I tend to look far down the road and I always see it as “LANE BIKE”
This one almost works read either way.
I read top to bottom also. We have occasional road writing that has one word really large in order to emphasize it.
A very common one:
Go
CHILDREN
Slow
It’s supposed to be read, “CHILDREN! Go Slow.”
I read it, “Go Children Slow”, which probably isn’t a good idea if I’m driving down the road towards them. LOL
I always laugh at the sign below. If you don’t want punctuation on your sign, I’m reading it as written.
I understand “Slow children”, I went to school with some, but what kind of horses are “caution horses”?
This does:
S A T O R
A R E P O
T E N E T
O P E R A
R O T A S
(Loosely understood to mean: Do not tailgate at night when drunk.)
Rick? Rick Grimes? I thought you were dead.
I had to look that up, never saw the show. I read the don’t dead open inside subreddit, though, which I think is based on the show’s use.
Could we NOT get into the STAR WARS opening scrawls? Well, if you really need to, OK.
We prefer to call it uniformity and consistency. It’s been that way long enough that changing it could boggle people.
When I was in elementary school, I wondered what XING was and why schools were doing it.
True.
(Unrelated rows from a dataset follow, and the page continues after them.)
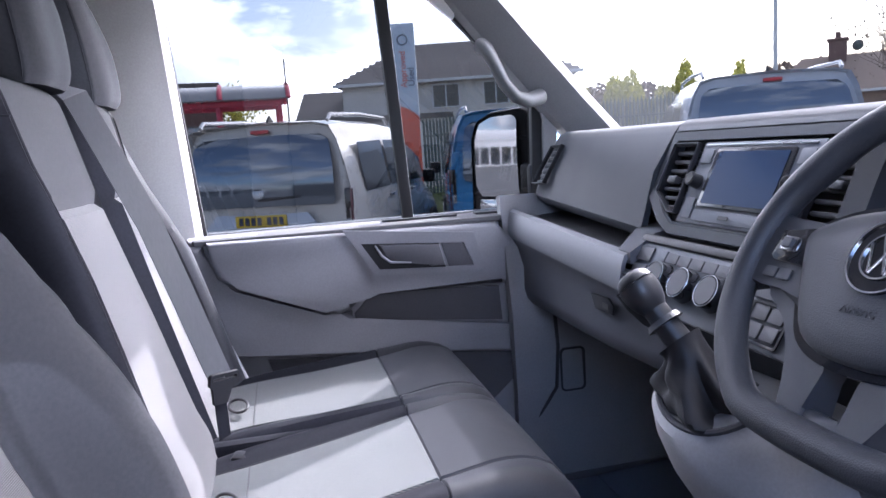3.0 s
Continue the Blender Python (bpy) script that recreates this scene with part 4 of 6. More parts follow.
def build_bench():
    bench = thing("passenger_bench", "double passenger bench in dark cloth with light woven panels", "seat", (-0.34, -0.45, 0.6))
    bench_back(bench)
    headrest(bench, -0.205, -0.838, 1.662, 1.93, 0.122, 0.068, "cloth_seat", (0.84, 0.68))
    headrest(bench, -0.60, -0.846, 1.662, 1.915, 0.122, 0.066, "cloth_seat", (0.84, 0.68))
    for cx, rear, front in ((-0.14, (0.085, 0.165), (0.16, 0.108)), (-0.533, (0.14, 0.135), (0.15, 0.138))):
        (al, ar), (bl, br) = rear, front
        cushion(bench, cx, [
            (-0.66, 1.035, 0.19, al, ar, 0.006, 0.14), (-0.58, 1.045, 0.195, al, ar, 0.012, 0.14), (-0.45, 1.05, 0.197, (al + bl) / 2, (ar + br) / 2, 0.02, 0.14),
            (-0.305, 1.062, 0.197, bl, br, 0.018, 0.14), (-0.2, 1.080, 0.197, bl, br, 0.010, 0.14), (-0.13, 1.066, 0.194, bl, br, 0.004, 0.14), (-0.09, 1.01, 0.19, bl, br, 0.0, 0.11), (-0.085, 0.93, 0.18, bl, br, 0.0, 0.04)], -0.305)
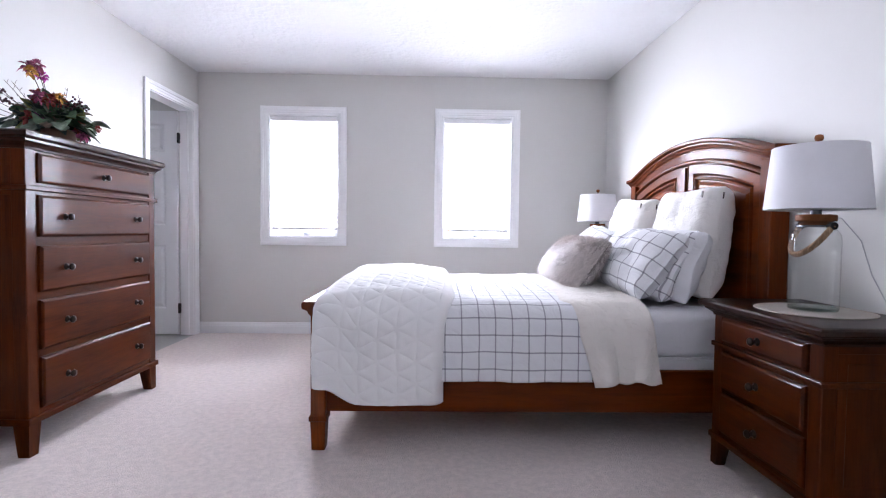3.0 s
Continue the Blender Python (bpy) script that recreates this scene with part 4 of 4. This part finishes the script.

For a bunch of signs, when a new one is installed, it’s a pictographic one. But the older, text signs don’t need to be replaced until there’s a maintenance reason to do so. We’re slowly getting more pictographic.
I’m all in favor of having signs with pictograms combined with text. I see signs from time to time with pictograms only that I don’t understand. (Often at hiking trailheads at public parks.) I don’t think anyone should be held responsible to understand pictograph-only signs.
Pictograph signs are helpful for several reasons, mainly as a way to convey internationally-recognizable messages to people who may not know the local language. That helps make them understandable to more people who might not understand the words alone.
But the words should be there, and be legally controlling, not the strange little pictures.
Anecdata: I once hiked up a trail, only to be met by a ranger on horseback who was stopping people and shooing them away, saying the trail was closed. He told me I should have seen the sign at the trailhead saying it was closed, but I hadn’t noticed any such thing.
When I got back to the trailhead, I took a closer look. There was a sign with about six pictographs, none of which I would have recognized as saying “trail closed”. One seemed to show a hiker with a backpack, overlaid with the universal “NO” symbol. I had taken this to mean “No backpacking” (meaning no camping out on the trail).
That’s why words are needed too.
ETA: It doesn’t help that the pictographs commonly used in the United States aren’t all international standard. What about the big “P” with the red slashed circle over it? It means “No Parking”, but how many other languages have words for Parking that begin with P?
What does an international No Parking sign look like? Poking around on Google Images, I’m noticing that this one turns up a lot, with or without the words:
I disagree, but as that is not the topic of this thread I’m only going to say that all of Europe manages with text only for adding detail. And that your suggested international parking sign is the European sign for no motor vehicles, except motorcycles. The sign across 90+ % of Europe is:
https://external-content.duckduckgo.com/iu/?u=https%3A%2F%2Fwww.pinclipart.com%2Fpicdir%2Fmiddle%2F59-590879_sweden-road-sign-c35-european-no-parking-signs.png&f=1&nofb=1
A genuine source of confusion in signage (I have been caught out by it) is that in continental Europe a prohibition is indicated by a red circle, without a diagonal line. So a picture of a person walking, surrounded by a red circle, indicates that you are not allowed to walk here (e.g. up the ramp of a parking garage). To me, it means the opposite: this is where pedestrians are supposed to walk.
Another convention that caused me serious confusion until I figured it out: in Spain and France a horizontal placename direction sign pointing left means “continue straight on this road”.
We had more “DEER XING” signs.
“Martha, what’s “deer zing” mean?”
“That’s not “zing”, that means “crossing”. The x is an abbreviation.”
“Then why don’t they use a t. That’s more like a cross.”
“Because then it would look like “deer ting”, and people would be all “look out! there’s deer ting in the streets! Don’t get any on your shoes!””
I was just thinking that! (I reasoned that they could use a + mark for a cross)
I was on a bike path and had just seen a new one:
XING
DWY
OK, I’ll bite, DWY is…?
Driving While Yodeling
DWY = driveway
I tried to Google that and got nowhere. I’m not familiar with “Driveway Crossing.”
It’s rare. Most driveways are obvious.